In North America, this diverse repertoire is nevertheless labeled rock en español. “It's unjust,” Torres said. “Rock is rock; there's no salsa or merengue in rock. Americans hear wildly diverse Spanish bands and put them under their rock en español label simply because the bands sing in Spanish. That's bull. Maybe when American stations start playing more diverse Spanish music, there'll be different labels for all the music coming out of Latin America.”

Unlike your typical rock en español band, Los Amigos aren't explicitly political. But they are advocates of free speech in their own sexual sort of way.

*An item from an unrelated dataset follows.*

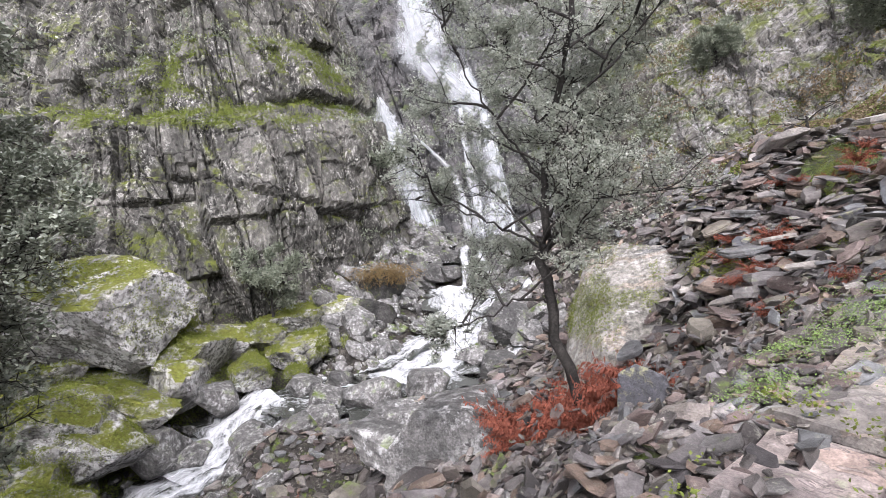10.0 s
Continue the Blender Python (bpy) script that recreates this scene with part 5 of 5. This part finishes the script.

Many of their songs have double entendres; a few have created controversy. Take, for example, “El Disco Anal” (“The Anal Disc”), a song that's as graphic as it is grooving, with a refrain—”De atrás, de atrás” (“From behind, from behind”)—backed by a salsa/funk beat that is one of the catchiest rhythms ever. But “El Disco Anal” outraged many listeners; government officials censored a Venezuelan DJ who, they said, loved the song too much.

Torres admits that Los Amigos puts out songs such as “El Disco Anal” as a way of exposing the sexual hypocrisies of fans. “It's our way of being punks,” he said proudly. “People come ask, 'How can you sing such vulgarities? You guys are sick.' We ask them if they have ever done it [anal sex]. They say, yes. Then what's the problem?! For some people, the song is offensive; for us, it's a joke.”

Sex is the end and the means for Los Amigos—their muse and their reward. Even when touring, they are plagued by the possibilities.

On the one hand, the band likes “to play JC Fandango because they helped us out a lot when we were barely starting,” Torres said. On the other hand, “the girls in Orange County are beautiful.”